* _WORK TO BE COMPLETED_
Write out each line of the listing as it stands, without the images.

** begin **

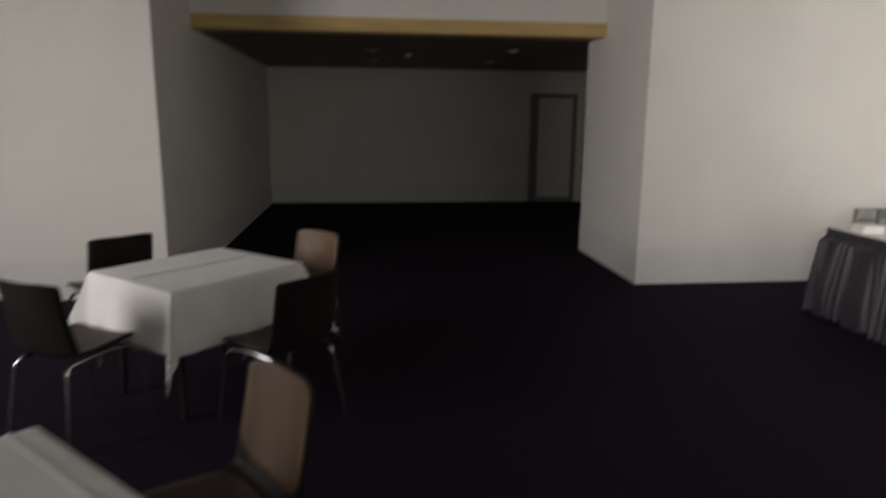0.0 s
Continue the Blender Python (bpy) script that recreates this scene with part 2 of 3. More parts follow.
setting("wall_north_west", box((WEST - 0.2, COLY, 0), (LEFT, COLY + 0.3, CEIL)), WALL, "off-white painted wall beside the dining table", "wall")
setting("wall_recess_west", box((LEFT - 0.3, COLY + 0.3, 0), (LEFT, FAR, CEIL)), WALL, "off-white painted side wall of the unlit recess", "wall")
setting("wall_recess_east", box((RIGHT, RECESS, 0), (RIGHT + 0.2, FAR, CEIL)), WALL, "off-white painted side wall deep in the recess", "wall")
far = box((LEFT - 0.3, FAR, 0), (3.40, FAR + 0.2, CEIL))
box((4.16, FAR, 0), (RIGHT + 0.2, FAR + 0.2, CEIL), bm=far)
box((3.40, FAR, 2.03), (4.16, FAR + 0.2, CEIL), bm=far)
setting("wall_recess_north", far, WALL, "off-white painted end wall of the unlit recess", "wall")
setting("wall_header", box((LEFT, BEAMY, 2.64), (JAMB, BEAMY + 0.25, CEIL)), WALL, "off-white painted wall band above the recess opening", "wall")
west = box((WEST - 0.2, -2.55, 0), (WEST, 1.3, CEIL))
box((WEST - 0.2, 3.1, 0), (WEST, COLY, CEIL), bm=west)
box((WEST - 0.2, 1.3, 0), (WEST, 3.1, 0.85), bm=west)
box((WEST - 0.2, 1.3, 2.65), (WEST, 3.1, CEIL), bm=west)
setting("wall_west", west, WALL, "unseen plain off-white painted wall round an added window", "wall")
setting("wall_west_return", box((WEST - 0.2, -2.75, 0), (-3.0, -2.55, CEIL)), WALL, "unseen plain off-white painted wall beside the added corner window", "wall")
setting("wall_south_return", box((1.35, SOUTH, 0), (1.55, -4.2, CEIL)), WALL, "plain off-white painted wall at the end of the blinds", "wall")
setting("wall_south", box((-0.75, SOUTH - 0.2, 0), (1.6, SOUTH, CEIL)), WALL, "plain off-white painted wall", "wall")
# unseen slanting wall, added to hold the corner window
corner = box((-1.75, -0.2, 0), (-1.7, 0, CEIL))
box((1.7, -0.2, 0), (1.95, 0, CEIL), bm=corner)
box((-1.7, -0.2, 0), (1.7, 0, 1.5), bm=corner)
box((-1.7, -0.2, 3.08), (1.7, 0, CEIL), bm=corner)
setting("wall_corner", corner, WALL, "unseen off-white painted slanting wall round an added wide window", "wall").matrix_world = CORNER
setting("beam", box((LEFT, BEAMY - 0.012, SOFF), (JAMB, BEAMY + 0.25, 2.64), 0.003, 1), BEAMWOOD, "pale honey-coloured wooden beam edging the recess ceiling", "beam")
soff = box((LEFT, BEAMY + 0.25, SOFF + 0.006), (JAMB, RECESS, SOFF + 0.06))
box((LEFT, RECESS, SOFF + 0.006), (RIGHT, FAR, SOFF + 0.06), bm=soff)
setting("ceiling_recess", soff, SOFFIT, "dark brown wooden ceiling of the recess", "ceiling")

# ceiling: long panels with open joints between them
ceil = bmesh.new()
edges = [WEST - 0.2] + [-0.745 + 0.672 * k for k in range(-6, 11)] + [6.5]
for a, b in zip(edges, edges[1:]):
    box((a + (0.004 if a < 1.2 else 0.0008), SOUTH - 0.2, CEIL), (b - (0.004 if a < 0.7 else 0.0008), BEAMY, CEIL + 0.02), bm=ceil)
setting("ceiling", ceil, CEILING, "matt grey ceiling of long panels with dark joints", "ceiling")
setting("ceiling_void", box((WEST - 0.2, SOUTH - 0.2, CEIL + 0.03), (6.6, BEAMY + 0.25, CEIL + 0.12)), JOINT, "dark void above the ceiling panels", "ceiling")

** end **

* _EXERCISE ANSWER_
0.0 s
Continue the Blender Python (bpy) script that recreates this scene with part 2 of 3. More parts follow.
setting("wall_north_west", box((WEST - 0.2, COLY, 0), (LEFT, COLY + 0.3, CEIL)), WALL, "off-white painted wall beside the dining table", "wall")
setting("wall_recess_west", box((LEFT - 0.3, COLY + 0.3, 0), (LEFT, FAR, CEIL)), WALL, "off-white painted side wall of the unlit recess", "wall")
setting("wall_recess_east", box((RIGHT, RECESS, 0), (RIGHT + 0.2, FAR, CEIL)), WALL, "off-white painted side wall deep in the recess", "wall")
far = box((LEFT - 0.3, FAR, 0), (3.40, FAR + 0.2, CEIL))
box((4.16, FAR, 0), (RIGHT + 0.2, FAR + 0.2, CEIL), bm=far)
box((3.40, FAR, 2.03), (4.16, FAR + 0.2, CEIL), bm=far)
setting("wall_recess_north", far, WALL, "off-white painted end wall of the unlit recess", "wall")
setting("wall_header", box((LEFT, BEAMY, 2.64), (JAMB, BEAMY + 0.25, CEIL)), WALL, "off-white painted wall band above the recess opening", "wall")
west = box((WEST - 0.2, -2.55, 0), (WEST, 1.3, CEIL))
box((WEST - 0.2, 3.1, 0), (WEST, COLY, CEIL), bm=west)
box((WEST - 0.2, 1.3, 0), (WEST, 3.1, 0.85), bm=west)
box((WEST - 0.2, 1.3, 2.65), (WEST, 3.1, CEIL), bm=west)
setting("wall_west", west, WALL, "unseen plain off-white painted wall round an added window", "wall")
setting("wall_west_return", box((WEST - 0.2, -2.75, 0), (-3.0, -2.55, CEIL)), WALL, "unseen plain off-white painted wall beside the added corner window", "wall")
setting("wall_south_return", box((1.35, SOUTH, 0), (1.55, -4.2, CEIL)), WALL, "plain off-white painted wall at the end of the blinds", "wall")
setting("wall_south", box((-0.75, SOUTH - 0.2, 0), (1.6, SOUTH, CEIL)), WALL, "plain off-white painted wall", "wall")
# unseen slanting wall, added to hold the corner window
corner = box((-1.75, -0.2, 0), (-1.7, 0, CEIL))
box((1.7, -0.2, 0), (1.95, 0, CEIL), bm=corner)
box((-1.7, -0.2, 0), (1.7, 0, 1.5), bm=corner)
box((-1.7, -0.2, 3.08), (1.7, 0, CEIL), bm=corner)
setting("wall_corner", corner, WALL, "unseen off-white painted slanting wall round an added wide window", "wall").matrix_world = CORNER
setting("beam", box((LEFT, BEAMY - 0.012, SOFF), (JAMB, BEAMY + 0.25, 2.64), 0.003, 1), BEAMWOOD, "pale honey-coloured wooden beam edging the recess ceiling", "beam")
soff = box((LEFT, BEAMY + 0.25, SOFF + 0.006), (JAMB, RECESS, SOFF + 0.06))
box((LEFT, RECESS, SOFF + 0.006), (RIGHT, FAR, SOFF + 0.06), bm=soff)
setting("ceiling_recess", soff, SOFFIT, "dark brown wooden ceiling of the recess", "ceiling")

# ceiling: long panels with open joints between them
ceil = bmesh.new()
edges = [WEST - 0.2] + [-0.745 + 0.672 * k for k in range(-6, 11)] + [6.5]
for a, b in zip(edges, edges[1:]):
    box((a + (0.004 if a < 1.2 else 0.0008), SOUTH - 0.2, CEIL), (b - (0.004 if a < 0.7 else 0.0008), BEAMY, CEIL + 0.02), bm=ceil)
setting("ceiling", ceil, CEILING, "matt grey ceiling of long panels with dark joints", "ceiling")
setting("ceiling_void", box((WEST - 0.2, SOUTH - 0.2, CEIL + 0.03), (6.6, BEAMY + 0.25, CEIL + 0.12)), JOINT, "dark void above the ceiling panels", "ceiling")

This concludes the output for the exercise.